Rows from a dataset
•••••
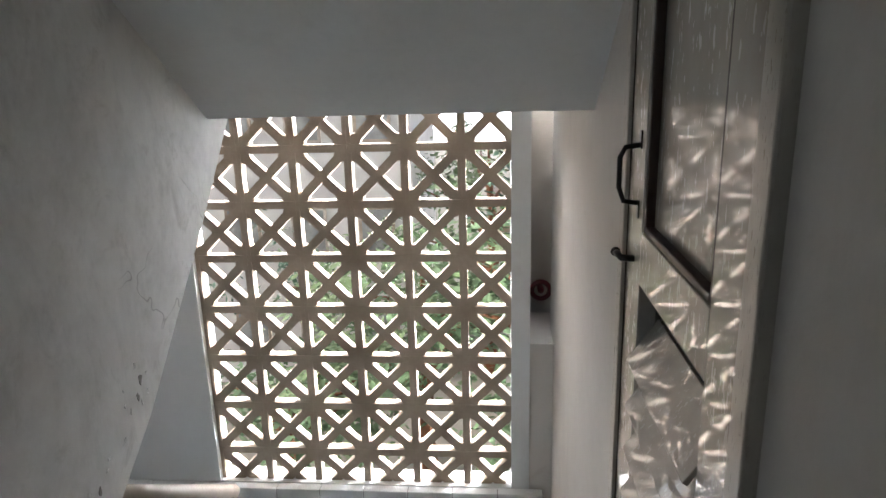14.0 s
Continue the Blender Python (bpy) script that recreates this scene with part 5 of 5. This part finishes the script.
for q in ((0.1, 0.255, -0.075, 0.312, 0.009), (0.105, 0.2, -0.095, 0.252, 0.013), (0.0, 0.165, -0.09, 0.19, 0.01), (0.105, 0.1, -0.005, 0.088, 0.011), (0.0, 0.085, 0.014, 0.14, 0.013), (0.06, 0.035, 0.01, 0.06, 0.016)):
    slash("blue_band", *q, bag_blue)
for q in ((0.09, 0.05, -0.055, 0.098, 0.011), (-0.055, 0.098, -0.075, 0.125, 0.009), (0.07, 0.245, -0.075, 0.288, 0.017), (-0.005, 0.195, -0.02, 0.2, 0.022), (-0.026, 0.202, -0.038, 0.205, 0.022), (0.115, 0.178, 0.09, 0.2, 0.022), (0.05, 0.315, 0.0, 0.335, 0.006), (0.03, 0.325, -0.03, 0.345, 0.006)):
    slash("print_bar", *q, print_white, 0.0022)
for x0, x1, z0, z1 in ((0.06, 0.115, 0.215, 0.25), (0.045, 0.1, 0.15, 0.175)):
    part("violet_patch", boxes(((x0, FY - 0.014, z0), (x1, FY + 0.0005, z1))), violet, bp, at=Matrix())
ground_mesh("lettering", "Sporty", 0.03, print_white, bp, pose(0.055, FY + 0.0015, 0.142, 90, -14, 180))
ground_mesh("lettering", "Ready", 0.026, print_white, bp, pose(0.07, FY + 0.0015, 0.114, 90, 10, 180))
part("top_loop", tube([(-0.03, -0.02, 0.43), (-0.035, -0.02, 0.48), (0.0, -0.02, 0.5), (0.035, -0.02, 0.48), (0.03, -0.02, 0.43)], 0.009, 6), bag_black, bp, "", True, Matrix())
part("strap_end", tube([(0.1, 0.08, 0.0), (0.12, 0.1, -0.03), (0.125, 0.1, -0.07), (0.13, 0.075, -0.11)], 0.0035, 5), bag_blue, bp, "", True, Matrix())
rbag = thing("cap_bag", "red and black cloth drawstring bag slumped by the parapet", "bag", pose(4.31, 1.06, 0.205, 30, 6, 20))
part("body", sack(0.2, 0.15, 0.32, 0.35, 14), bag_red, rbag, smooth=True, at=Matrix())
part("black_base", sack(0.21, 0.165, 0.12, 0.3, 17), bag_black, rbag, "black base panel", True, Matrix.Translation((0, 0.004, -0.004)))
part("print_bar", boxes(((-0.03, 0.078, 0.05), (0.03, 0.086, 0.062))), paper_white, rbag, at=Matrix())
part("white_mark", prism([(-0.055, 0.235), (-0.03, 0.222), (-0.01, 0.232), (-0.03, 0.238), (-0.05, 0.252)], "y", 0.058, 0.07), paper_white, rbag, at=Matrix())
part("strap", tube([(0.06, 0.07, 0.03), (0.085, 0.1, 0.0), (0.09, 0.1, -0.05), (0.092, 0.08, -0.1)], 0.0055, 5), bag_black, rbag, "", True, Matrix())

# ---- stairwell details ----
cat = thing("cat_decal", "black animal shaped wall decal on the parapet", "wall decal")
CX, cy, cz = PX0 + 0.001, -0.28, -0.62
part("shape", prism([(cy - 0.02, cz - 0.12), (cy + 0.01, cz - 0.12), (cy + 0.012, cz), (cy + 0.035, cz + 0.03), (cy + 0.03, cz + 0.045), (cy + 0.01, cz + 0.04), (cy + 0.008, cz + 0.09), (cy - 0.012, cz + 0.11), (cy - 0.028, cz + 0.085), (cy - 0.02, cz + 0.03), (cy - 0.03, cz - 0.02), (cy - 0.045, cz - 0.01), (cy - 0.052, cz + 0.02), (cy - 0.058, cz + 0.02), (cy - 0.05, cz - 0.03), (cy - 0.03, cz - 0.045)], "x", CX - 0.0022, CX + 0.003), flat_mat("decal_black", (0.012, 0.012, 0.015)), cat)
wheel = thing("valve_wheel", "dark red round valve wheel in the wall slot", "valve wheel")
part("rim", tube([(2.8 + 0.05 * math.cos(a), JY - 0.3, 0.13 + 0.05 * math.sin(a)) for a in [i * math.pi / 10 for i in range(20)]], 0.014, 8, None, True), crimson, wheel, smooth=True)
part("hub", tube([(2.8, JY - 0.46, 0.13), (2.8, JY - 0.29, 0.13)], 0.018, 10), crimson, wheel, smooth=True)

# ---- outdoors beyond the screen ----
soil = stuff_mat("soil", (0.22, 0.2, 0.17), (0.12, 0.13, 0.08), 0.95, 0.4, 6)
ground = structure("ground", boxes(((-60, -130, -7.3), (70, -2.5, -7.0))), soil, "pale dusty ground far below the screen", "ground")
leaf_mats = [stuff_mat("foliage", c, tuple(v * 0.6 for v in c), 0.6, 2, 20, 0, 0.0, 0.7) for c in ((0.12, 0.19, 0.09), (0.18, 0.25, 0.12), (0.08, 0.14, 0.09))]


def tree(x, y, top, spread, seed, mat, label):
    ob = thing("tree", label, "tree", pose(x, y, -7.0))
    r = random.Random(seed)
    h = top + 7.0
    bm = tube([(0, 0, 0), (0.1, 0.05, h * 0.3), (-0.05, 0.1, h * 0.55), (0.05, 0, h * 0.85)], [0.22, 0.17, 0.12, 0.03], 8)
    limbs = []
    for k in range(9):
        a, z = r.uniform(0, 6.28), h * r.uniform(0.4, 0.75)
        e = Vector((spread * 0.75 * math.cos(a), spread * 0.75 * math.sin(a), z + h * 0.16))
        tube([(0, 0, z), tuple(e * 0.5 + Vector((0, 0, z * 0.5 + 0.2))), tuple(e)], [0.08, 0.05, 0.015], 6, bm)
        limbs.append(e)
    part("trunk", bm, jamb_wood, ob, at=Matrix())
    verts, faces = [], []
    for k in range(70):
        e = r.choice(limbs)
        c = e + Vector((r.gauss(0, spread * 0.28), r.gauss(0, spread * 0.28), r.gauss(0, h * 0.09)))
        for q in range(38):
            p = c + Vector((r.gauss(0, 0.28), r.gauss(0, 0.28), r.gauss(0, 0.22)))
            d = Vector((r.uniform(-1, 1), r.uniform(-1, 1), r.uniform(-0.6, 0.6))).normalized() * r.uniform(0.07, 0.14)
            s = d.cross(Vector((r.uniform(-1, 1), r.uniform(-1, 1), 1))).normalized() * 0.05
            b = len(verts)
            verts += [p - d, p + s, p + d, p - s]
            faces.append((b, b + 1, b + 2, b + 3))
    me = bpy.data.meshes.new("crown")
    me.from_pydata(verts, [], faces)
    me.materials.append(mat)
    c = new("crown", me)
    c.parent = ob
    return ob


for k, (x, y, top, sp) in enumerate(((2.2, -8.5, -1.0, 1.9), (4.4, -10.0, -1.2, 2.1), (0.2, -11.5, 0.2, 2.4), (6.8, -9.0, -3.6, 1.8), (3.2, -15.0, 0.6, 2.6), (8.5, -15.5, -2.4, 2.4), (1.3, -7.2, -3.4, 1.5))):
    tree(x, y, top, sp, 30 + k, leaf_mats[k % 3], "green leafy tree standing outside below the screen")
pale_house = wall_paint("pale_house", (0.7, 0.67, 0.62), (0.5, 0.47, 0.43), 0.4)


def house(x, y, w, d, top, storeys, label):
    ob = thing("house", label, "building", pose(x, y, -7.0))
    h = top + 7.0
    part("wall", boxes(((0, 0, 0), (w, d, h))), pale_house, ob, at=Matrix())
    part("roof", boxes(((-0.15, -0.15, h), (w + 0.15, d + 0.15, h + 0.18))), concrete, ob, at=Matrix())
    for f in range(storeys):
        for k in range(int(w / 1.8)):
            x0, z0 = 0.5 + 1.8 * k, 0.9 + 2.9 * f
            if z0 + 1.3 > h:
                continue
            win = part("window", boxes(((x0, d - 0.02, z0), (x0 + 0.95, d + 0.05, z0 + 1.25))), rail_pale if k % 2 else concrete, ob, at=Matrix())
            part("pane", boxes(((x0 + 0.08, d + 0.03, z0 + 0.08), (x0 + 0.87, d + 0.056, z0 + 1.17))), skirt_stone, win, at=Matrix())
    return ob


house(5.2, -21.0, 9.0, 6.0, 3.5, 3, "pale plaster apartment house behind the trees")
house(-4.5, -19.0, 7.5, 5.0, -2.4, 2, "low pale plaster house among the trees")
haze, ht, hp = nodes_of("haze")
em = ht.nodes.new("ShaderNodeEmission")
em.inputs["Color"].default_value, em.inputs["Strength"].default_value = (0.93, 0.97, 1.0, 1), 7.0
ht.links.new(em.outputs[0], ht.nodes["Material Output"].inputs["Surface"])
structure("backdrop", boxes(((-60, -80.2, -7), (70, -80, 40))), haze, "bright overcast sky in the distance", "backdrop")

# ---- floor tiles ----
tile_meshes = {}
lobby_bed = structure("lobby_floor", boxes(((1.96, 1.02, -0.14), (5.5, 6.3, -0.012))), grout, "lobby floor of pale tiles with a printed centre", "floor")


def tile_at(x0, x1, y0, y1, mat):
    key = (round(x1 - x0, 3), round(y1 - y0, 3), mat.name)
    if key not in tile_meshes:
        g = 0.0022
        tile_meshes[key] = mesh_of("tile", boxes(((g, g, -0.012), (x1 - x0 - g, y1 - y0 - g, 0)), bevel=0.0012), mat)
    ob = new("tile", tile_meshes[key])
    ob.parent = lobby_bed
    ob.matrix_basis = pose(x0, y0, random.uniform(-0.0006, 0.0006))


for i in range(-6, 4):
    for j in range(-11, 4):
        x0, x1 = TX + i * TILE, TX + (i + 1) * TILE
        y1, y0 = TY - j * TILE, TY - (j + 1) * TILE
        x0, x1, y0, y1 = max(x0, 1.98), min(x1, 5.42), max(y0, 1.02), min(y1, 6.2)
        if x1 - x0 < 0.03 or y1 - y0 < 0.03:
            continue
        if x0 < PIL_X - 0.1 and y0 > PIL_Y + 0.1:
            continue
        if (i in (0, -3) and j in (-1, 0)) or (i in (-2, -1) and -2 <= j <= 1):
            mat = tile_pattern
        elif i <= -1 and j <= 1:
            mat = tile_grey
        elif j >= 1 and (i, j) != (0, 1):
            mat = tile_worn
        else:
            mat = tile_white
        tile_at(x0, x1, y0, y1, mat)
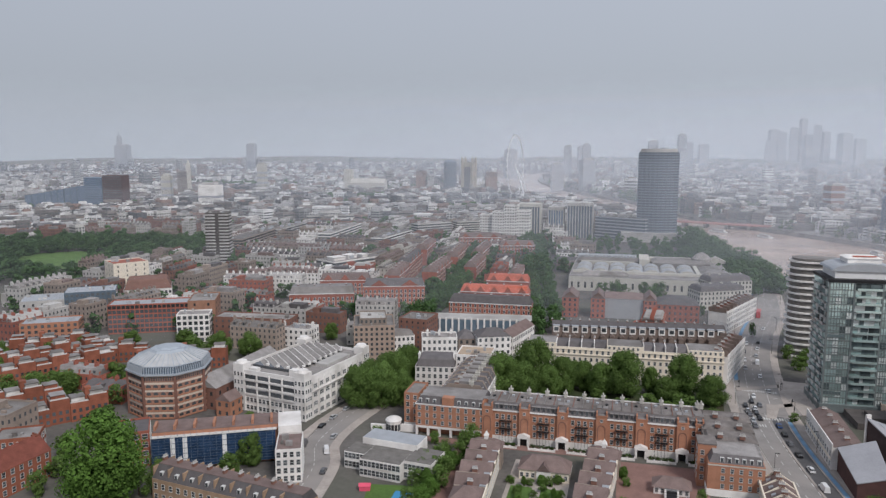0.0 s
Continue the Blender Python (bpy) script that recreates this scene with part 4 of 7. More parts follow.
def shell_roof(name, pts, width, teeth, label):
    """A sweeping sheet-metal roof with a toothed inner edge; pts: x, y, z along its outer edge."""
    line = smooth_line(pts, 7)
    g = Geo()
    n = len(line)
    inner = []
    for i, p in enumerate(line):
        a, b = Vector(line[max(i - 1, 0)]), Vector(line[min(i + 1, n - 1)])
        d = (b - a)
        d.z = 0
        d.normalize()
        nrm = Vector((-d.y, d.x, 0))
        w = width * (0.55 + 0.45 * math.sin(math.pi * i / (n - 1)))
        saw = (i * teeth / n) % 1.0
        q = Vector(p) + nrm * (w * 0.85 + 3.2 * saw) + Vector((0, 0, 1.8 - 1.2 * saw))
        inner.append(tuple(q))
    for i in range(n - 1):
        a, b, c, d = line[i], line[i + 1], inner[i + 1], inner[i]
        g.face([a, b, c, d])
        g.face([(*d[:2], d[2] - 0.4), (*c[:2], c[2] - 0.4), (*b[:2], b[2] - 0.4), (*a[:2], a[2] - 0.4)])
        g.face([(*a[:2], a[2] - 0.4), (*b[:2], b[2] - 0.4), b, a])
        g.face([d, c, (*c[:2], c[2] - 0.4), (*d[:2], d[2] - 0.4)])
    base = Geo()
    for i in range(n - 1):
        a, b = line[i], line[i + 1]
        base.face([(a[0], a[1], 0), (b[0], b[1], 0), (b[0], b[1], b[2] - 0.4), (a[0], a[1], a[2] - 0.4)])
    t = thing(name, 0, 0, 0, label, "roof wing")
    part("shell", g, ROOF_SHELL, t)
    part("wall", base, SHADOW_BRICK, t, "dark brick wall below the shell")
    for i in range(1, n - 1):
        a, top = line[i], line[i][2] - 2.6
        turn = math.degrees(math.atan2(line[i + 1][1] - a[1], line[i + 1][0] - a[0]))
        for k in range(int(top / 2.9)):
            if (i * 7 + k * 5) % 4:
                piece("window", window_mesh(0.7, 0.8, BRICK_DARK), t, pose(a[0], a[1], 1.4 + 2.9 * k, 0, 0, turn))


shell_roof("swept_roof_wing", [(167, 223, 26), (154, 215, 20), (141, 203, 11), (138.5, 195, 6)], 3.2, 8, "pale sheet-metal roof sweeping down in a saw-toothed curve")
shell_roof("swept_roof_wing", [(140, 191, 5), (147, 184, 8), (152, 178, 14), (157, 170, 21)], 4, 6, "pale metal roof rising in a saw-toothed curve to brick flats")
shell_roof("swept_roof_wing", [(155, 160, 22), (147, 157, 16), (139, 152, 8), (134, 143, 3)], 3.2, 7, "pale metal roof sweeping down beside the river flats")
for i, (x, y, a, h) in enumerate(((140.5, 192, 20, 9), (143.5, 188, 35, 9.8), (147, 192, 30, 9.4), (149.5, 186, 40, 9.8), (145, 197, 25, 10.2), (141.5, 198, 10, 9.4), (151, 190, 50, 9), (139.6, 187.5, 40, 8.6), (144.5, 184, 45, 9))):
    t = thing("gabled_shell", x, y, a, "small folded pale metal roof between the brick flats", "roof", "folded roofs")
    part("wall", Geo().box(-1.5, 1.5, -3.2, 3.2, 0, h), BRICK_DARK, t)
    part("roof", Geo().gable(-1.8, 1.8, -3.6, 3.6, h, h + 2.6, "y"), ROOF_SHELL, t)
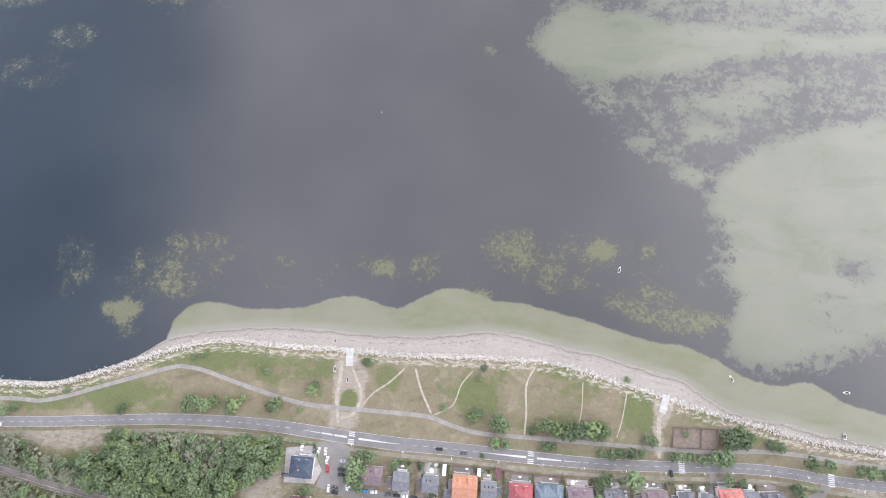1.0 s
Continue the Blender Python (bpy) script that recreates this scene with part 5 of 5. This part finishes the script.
•••••
Task prompt:
Within the listing above, the range opens at the line with "More parts follow." and closes at the line with "0, 0, turn))". Reproduce exactly the lines of that range, including both ends.

Final answer:
Continue the Blender Python (bpy) script that recreates this scene with part 4 of 7. More parts follow.
def shell_roof(name, pts, width, teeth, label):
    """A sweeping sheet-metal roof with a toothed inner edge; pts: x, y, z along its outer edge."""
    line = smooth_line(pts, 7)
    g = Geo()
    n = len(line)
    inner = []
    for i, p in enumerate(line):
        a, b = Vector(line[max(i - 1, 0)]), Vector(line[min(i + 1, n - 1)])
        d = (b - a)
        d.z = 0
        d.normalize()
        nrm = Vector((-d.y, d.x, 0))
        w = width * (0.55 + 0.45 * math.sin(math.pi * i / (n - 1)))
        saw = (i * teeth / n) % 1.0
        q = Vector(p) + nrm * (w * 0.85 + 3.2 * saw) + Vector((0, 0, 1.8 - 1.2 * saw))
        inner.append(tuple(q))
    for i in range(n - 1):
        a, b, c, d = line[i], line[i + 1], inner[i + 1], inner[i]
        g.face([a, b, c, d])
        g.face([(*d[:2], d[2] - 0.4), (*c[:2], c[2] - 0.4), (*b[:2], b[2] - 0.4), (*a[:2], a[2] - 0.4)])
        g.face([(*a[:2], a[2] - 0.4), (*b[:2], b[2] - 0.4), b, a])
        g.face([d, c, (*c[:2], c[2] - 0.4), (*d[:2], d[2] - 0.4)])
    base = Geo()
    for i in range(n - 1):
        a, b = line[i], line[i + 1]
        base.face([(a[0], a[1], 0), (b[0], b[1], 0), (b[0], b[1], b[2] - 0.4), (a[0], a[1], a[2] - 0.4)])
    t = thing(name, 0, 0, 0, label, "roof wing")
    part("shell", g, ROOF_SHELL, t)
    part("wall", base, SHADOW_BRICK, t, "dark brick wall below the shell")
    for i in range(1, n - 1):
        a, top = line[i], line[i][2] - 2.6
        turn = math.degrees(math.atan2(line[i + 1][1] - a[1], line[i + 1][0] - a[0]))
        for k in range(int(top / 2.9)):
            if (i * 7 + k * 5) % 4:
                piece("window", window_mesh(0.7, 0.8, BRICK_DARK), t, pose(a[0], a[1], 1.4 + 2.9 * k, 0, 0, turn))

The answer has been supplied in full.